March brings the gallant cock pheasant to his courting days. He knows that he is safe from men and guns, and stands recklessly within easy gunshot, a figure of defiance. Should he step away he lifts his feet with a pompous and disdainful air. He keeps a sharp eye on the hen pheasants of the wood: the time is near when he will be the sultan of half a score of hens; that is, if he remains at large in the woods. If confined in the keeper's pens, the number of wives is sternly regulated, and five, or at the most seven, are allowed to him. It is curious that in captivity the number of the cock pheasant's hens must be kept down, whereas the mallard, who pairs when wild, will cheerfully accept a polygamous state, and will faithfully husband two or three ducks if kept in a pen.
When partridges are penned up for a few months in the breeding season, on the French system of rearing, they remain faithful to their rule of pairing. Keepers have found that it is useless to try to regulate the partridge courtships: the birds must be left to their own instincts in choosing mates. It will not do to put any cock and hen together and expect them to pair. The hen is quite as particular in accepting a mate as the cock in selecting one for his attentions. Sometimes a hen wins the hearts of several suitors, and then there will be fighting, the strongest securing the prize, the defeated contentedly pairing off with the less sought-for hens. When a partridge betrothal has been ratified, the happy pair announce the fact to their friends by keeping sedulously together, apart from the other occupants of the general pen. The partridge is seldom quarrelsome: in a wild state a cock bird will go far afield in search of a mate if he cannot find one peaceably in his usual haunts—or he may make up his mind to go through the season unwedded. Sometimes, but rarely, it will happen that trouble arises through an amorous cock partridge losing his mate late in the nesting season and trying to run away with another's wife. But while some partridges show a pugnacious temperament, as they boast no spurs, like cock pheasants, their duels mostly take the form of chasing and running.
When Hawks Nest
In March the hawks pair—and the pairs visit and examine all sorts of old nests. The nest of a kestrel is usually found in the heart of a wood—though it may be recognised as a kestrel's only by the sight of the birds flying off, for they rear their young in old sparrow-hawks' nests, or in a magpie's, a crow's, or in a squirrel's abandoned drey.

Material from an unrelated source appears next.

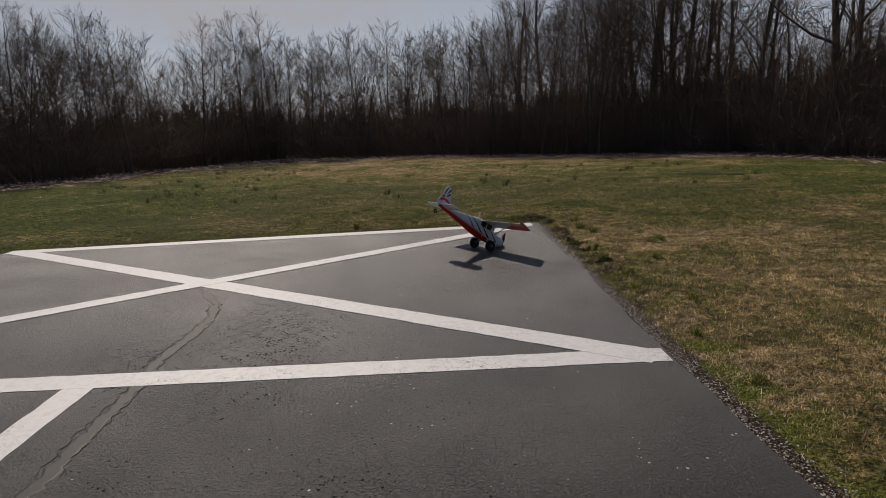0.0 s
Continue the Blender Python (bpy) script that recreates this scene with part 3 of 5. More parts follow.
def brush(seed, height, width, stems, twigs=9, size=1.0, lean=0.8, droop=-0.16):
    """A thicket of thin arching stems."""
    rng = np.random.default_rng(seed)
    out, fine = Tubes(), Tubes()
    for _ in range(stems):
        a, r = rng.uniform(0, 6.3), width * 0.5 * rng.uniform(0, 1) ** 0.6
        way = (math.cos(a) * rng.uniform(0.1, 1) * lean, math.sin(a) * rng.uniform(0.1, 1) * lean, 1)
        h = height * rng.uniform(0.5, 1.1)
        line = branch_line(rng, (r * math.cos(a), r * math.sin(a), -0.05), way, h, 2, droop, 0.16)
        out.add(line, np.linspace(0.013, 0.005, 3) * size * rng.uniform(0.6, 1.4), 3)
        for k in range(twigs):
            p, w = at_line(line, rng.uniform(0.15, 0.97))
            fine.sliver(p, side_way(rng, w, rng.uniform(0.35, 1.1)), h * rng.uniform(0.15, 0.42), 0.014 * size, rng)
    return out, fine


def tree_kind(name, tubes, bark=None, twig=None):
    t, c = tubes
    return t.mesh(name + "_trunk", bark or M_BARK), c.mesh(name + "_crown", twig or M_TWIG)


def plant_tree(kind, x, y, size, turn, label, group="woodland trees", squash=1.0):
    ob = empty("tree", (0, 0, 0), label, "tree", group)
    ob.matrix_world = pose(x, y, float(land(x, y)), 0, 0, turn) @ Matrix.Diagonal((size * squash, size * squash, size, 1))
    for nm, me in (("trunk", kind[0]), ("crown", kind[1])):
        o = new(nm, me)
        o.parent = ob
    return ob


wood_kinds = [tree_kind("woodland_tree", bare_tree(100 + i, h, r, f, l, rc, branches=6, twigs=5, twig=0.023)) for i, (h, r, f, l, rc) in enumerate(
    [(16, 0.15, 0.22, 16, 0.33), (18, 0.22, 0.26, 16, 0.35), (14, 0.11, 0.15, 16, 0.33), (17, 0.13, 0.30, 15, 0.30), (15, 0.17, 0.13, 17, 0.40), (19, 0.27, 0.22, 17, 0.38)])]


def bush_kind(tubes):
    return tubes[0].mesh("stem_tangle", M_THICKET), tubes[1].mesh("twig_tangle", M_THICKET)


def plant_bush(name, kind, matrix, label, group):
    ob = new(name)
    ob.matrix_world = matrix
    for nm, me in zip(("stem_tangle", "twig_tangle"), kind):
        o = tagged(new(nm, me), kind="stuff")
        o.parent = ob
    return tagged(ob, label, "bush", group)


brush_kinds = [bush_kind(brush(200 + i, h, w, n)) for i, (h, w, n) in enumerate([(3.2, 2.8, 60), (2.4, 2.6, 58), (4.6, 2.6, 62), (1.8, 2.8, 55), (6.0, 2.6, 58)])]

rng = np.random.default_rng(7)


def scatter(count, x0, x1, y0, y1, d0, d1, gap, power=1.0):
    """Places in the woods, d0 to d1 metres behind the edge, at least gap apart."""
    out = []
    tries = 0
    while len(out) < count and tries < count * 60:
        tries += 1
        x, y = rng.uniform(x0, x1), rng.uniform(y0, y1)
        d = float(wood_depth(x, y))
        if d < d0 or d > d1 or rng.uniform() > (1 - (d - d0) / (d1 - d0 + 0.01)) ** power + 0.12:
            continue
        if any((x - a) ** 2 + (y - b) ** 2 < gap * gap for a, b in out):
            continue
        out.append((x, y))
    return out


for x, y in scatter(170, -42, 24, -58, 2, 0.6, 30, 1.15):
    k = int(rng.integers(0, 6))
    deep = float(soft_step(0, 9, wood_depth(x, y)))
    if x > -9:
        continue
    size = rng.uniform(0.75, 1.2) * (0.6 + 0.4 * deep) * (1 - 0.25 * float(soft_step(-16, -9, x)))
    plant_tree(wood_kinds[k], x, y, size, rng.uniform(0, 360), "tall leafless woodland tree with grey-brown bark")
young_kinds = [tree_kind("young_tree", bare_tree(150 + i, h, r, f, l, rc, branches=6, twigs=6, twig=0.014)) for i, (h, r, f, l, rc) in enumerate([(8.6, 0.085, 0.24, 16, 0.37), (8.0, 0.07, 0.28, 15, 0.38), (9.4, 0.10, 0.26, 16, 0.40)])]
for x, y in scatter(165, -15, 28, -48, -6, 0.8, 13, 0.95, 0.5):
    deep = float(wood_depth(x, y))
    plant_tree(young_kinds[int(rng.integers(0, 3))], x, y, rng.uniform(0.60, 0.80) * (1 + 0.02 * deep) * (1 + 0.35 * float(soft_step(-4, -13, x))), rng.uniform(0, 360), "slender young leafless tree with fine dense twigs", "young trees")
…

The sparrow-hawk builds its own nest, as a rule, of rough sticks, with twigs as lining, usually placed near the tree's trunk. It will return to the same nest year after year. But at times the nest of a wood-pigeon is adopted, or of a carrion crow. The cock sparrow-hawk is a polite mate, perhaps of necessity, being so inferior to the hen bird in size and strength. He is energetic in inspecting nest-sites, in advance of his mate. This habit has proved fatal to many, for it is a favourite plan with some keepers to place a circular gin in likely nests—a cruel trick, and illegal, for the law which prohibits the use of the pole-traps forbids also that traps shall be set in nests. Faithful as are hawks and magpies to each other, it is strange how swiftly a new mate is secured should an old one suffer a fatal accident. In the earlier part of the breeding season, a hen sparrow-hawk may lose her mate time after time; yet a new mate is quickly at her side, though no other hawks are to be seen about the country, except those in pairs.
Love-Dances
The little blue pigeons, the stock-doves, call "Coo-oop, coo-oop, coo-oop," all day, in the old elms in the meadow, or high among the massed twigs of the lime. Pigeons and doves are fantastical love-makers like several other birds—the blackcock and cock grouse hold regular love-levees, going through ridiculous antics and gestures; ducks skim absurdly about the water, bobbing their heads up and down as if bowing compliments to each other; and even the sober rook will perform a kind of love-dance. At courting times, the wood-pigeons assume a wonderful lustre of plumage, and the white of the neck-ring is very striking, like the edging of a woodcock's tail. The cock wood-pigeon is a laughable sight as he goes sidling down some bare branch to greet his prospective bride; nearer and nearer he works his way, bowing incessantly with a sideways motion of the body, until at last, with neck bent low, bill meets bill in some kind of bird-kiss.